PROBLEM DETAILS
Copy out all lines carrying the word "given".

SUPPLIED INFORMATION
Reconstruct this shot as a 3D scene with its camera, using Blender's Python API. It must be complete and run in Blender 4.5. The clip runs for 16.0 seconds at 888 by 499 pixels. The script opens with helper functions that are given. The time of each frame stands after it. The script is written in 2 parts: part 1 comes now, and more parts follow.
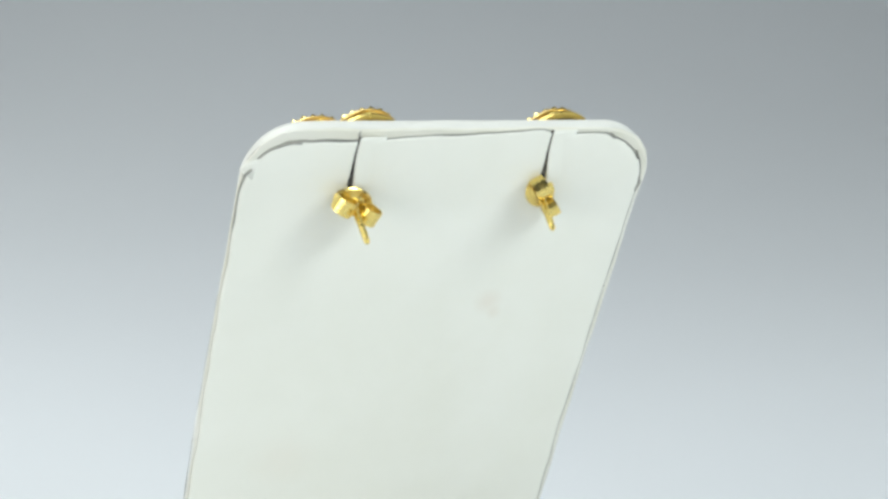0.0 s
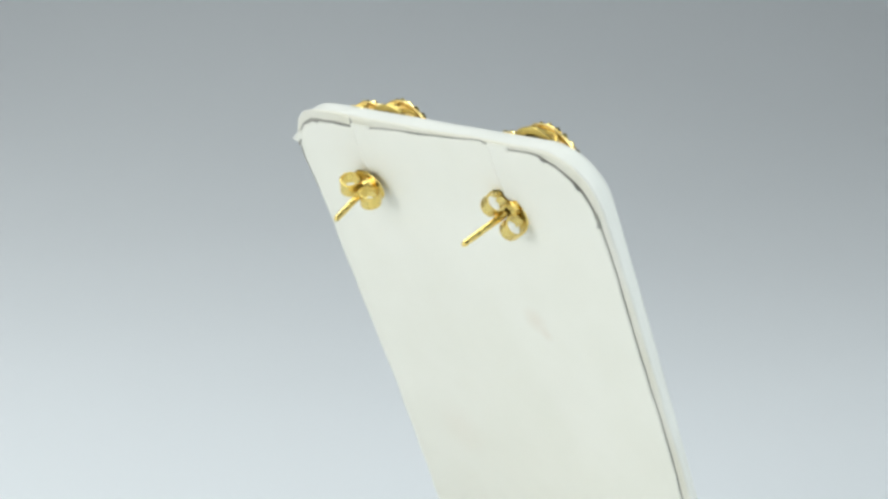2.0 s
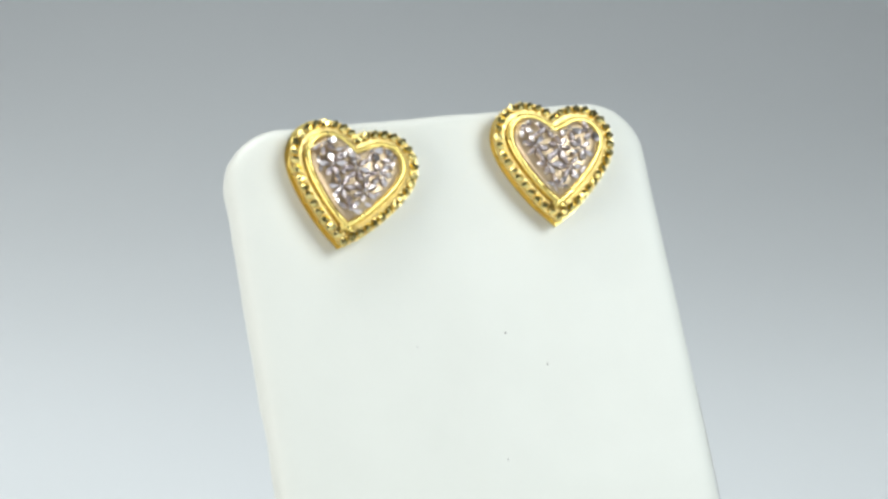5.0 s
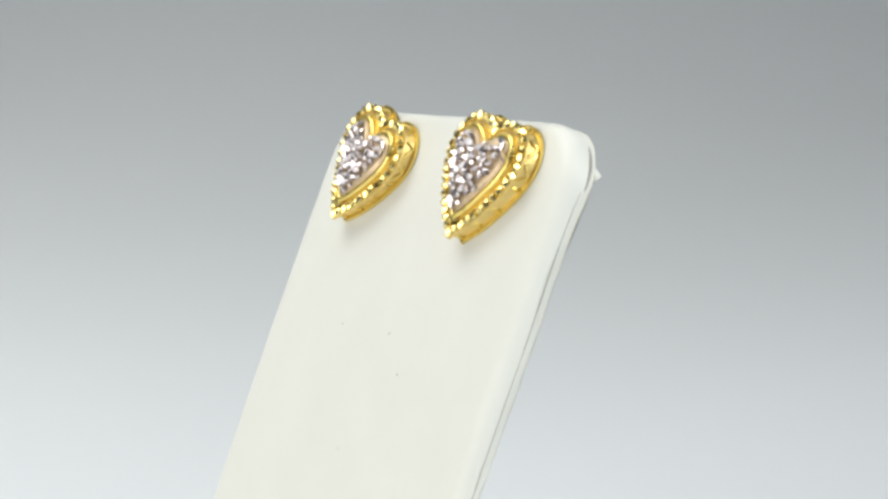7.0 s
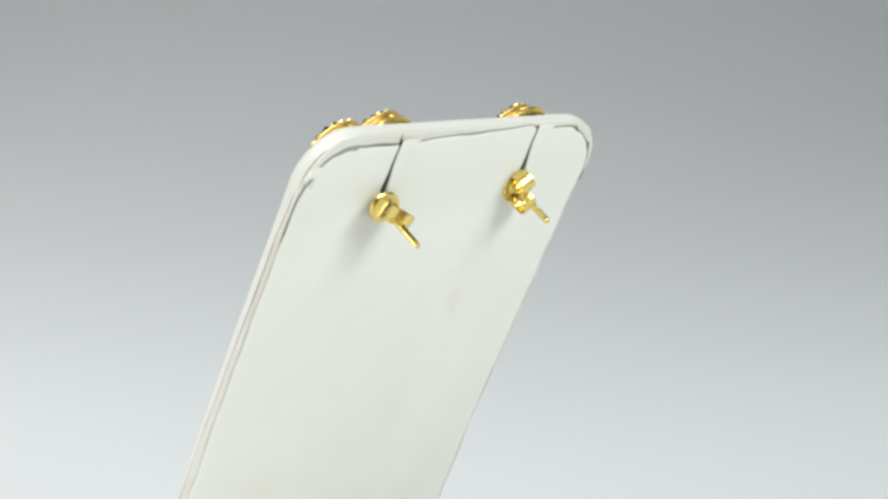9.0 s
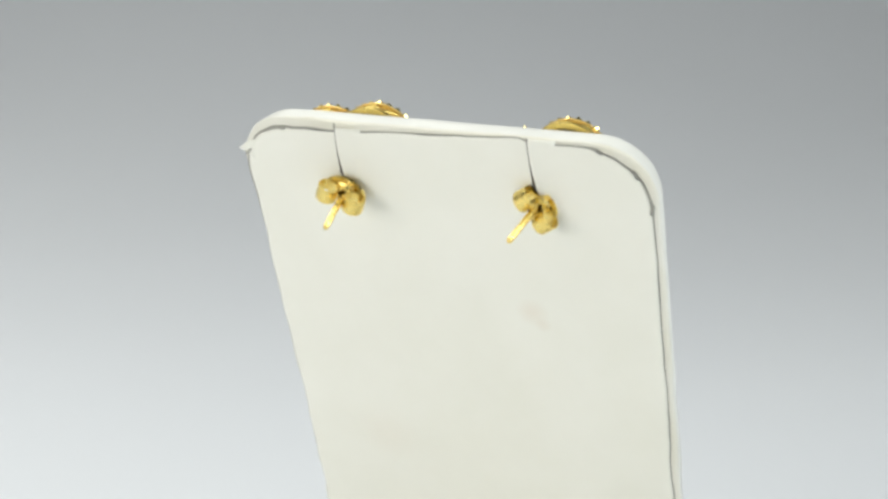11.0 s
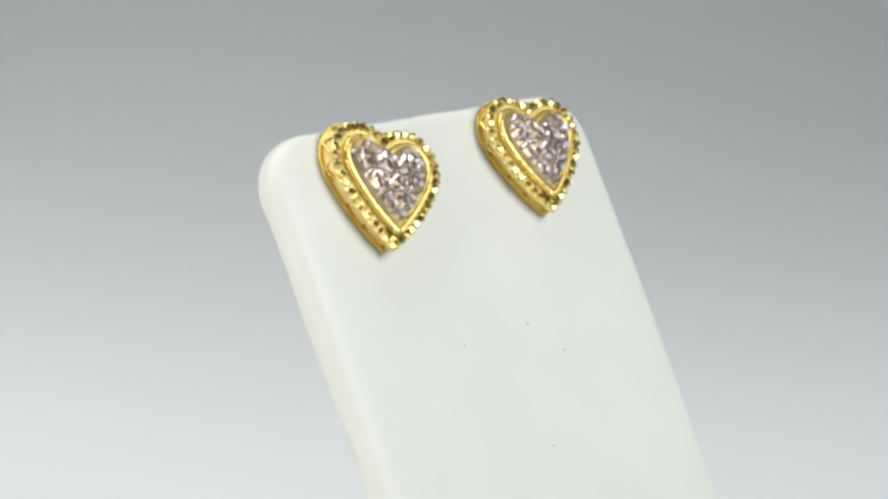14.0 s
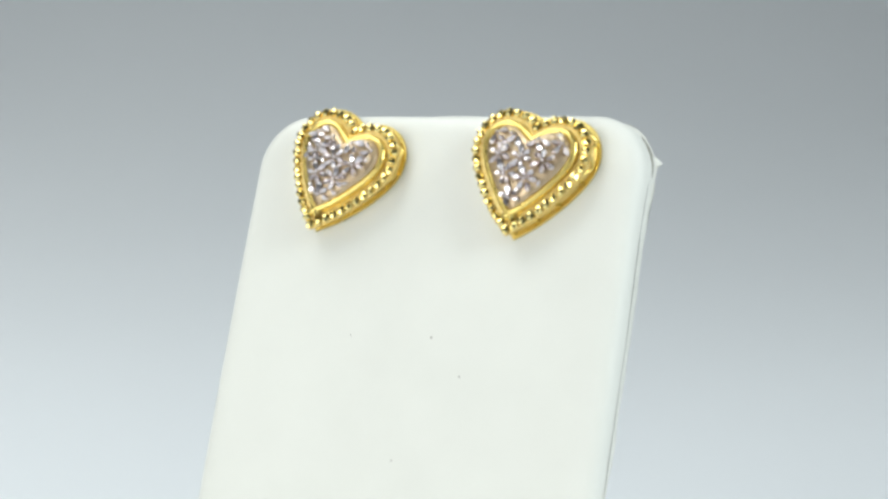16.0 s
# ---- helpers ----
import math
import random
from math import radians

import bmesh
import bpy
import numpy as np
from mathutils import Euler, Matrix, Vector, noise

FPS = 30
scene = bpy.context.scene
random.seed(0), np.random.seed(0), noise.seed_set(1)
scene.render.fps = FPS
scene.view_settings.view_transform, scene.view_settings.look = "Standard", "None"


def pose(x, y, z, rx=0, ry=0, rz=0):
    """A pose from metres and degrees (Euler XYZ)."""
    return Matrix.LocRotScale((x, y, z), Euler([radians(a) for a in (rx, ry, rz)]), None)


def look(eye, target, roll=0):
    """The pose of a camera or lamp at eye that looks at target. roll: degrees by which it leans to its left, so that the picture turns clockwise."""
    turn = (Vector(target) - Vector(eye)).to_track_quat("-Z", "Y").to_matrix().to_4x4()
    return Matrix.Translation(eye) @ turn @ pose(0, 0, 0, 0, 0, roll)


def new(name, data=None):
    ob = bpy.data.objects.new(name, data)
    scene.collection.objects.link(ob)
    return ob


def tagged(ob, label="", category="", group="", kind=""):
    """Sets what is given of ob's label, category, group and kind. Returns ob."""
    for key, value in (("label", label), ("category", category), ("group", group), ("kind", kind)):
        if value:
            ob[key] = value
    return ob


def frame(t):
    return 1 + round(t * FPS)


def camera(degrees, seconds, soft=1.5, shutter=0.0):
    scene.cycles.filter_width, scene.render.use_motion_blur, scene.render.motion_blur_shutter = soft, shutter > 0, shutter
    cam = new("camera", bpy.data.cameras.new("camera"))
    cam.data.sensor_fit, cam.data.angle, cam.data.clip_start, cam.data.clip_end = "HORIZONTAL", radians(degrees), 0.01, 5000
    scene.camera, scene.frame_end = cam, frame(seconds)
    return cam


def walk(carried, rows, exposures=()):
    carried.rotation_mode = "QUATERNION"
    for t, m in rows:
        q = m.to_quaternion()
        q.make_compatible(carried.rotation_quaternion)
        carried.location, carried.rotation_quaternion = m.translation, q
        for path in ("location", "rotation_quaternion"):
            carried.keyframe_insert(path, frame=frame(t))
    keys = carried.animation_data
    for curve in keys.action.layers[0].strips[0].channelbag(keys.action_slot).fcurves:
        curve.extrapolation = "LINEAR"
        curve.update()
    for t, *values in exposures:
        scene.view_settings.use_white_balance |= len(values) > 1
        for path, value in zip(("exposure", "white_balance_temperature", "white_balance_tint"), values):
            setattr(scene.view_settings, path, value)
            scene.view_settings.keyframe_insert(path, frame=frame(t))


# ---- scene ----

MM = 0.001

# ---- camera: a fixed camera on a tripod, slightly above the turning stand ----
EYE = Vector((0.0, -0.2, 0.1))
PAN, TILT = radians(-0.0907), radians(-10.1435)
cam = camera(28.717, 16.0, soft=2.9)
AIM = EYE + Vector((math.sin(PAN) * math.cos(TILT), math.cos(PAN) * math.cos(TILT), math.sin(TILT)))
VIEW = look(EYE, AIM, -0.367)
walk(cam, [(0.0, VIEW), (16.0, VIEW)],
     exposures=[(0.0, 0.0, 6400, 9), (2.5, -0.06, 6400, 8.6), (4.2, -0.04, 6400, 8.6), (6.5, 0.0, 6640, 11), (8.5, 0.03, 6660, 11.5), (11.5, -0.01, 6700, 11.5),
                (12.5, -0.03, 6700, 11.5), (15.0, -0.02, 6690, 11), (15.3, -0.01, 6400, 8.5), (16.0, -0.01, 6400, 8.5)])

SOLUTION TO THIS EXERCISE
Reconstruct this shot as a 3D scene with its camera, using Blender's Python API. It must be complete and run in Blender 4.5. The clip runs for 16.0 seconds at 888 by 499 pixels. The script opens with helper functions that are given. The time of each frame stands after it. The script is written in 2 parts: part 1 comes now, and more parts follow.
    """Sets what is given of ob's label, category, group and kind. Returns ob."""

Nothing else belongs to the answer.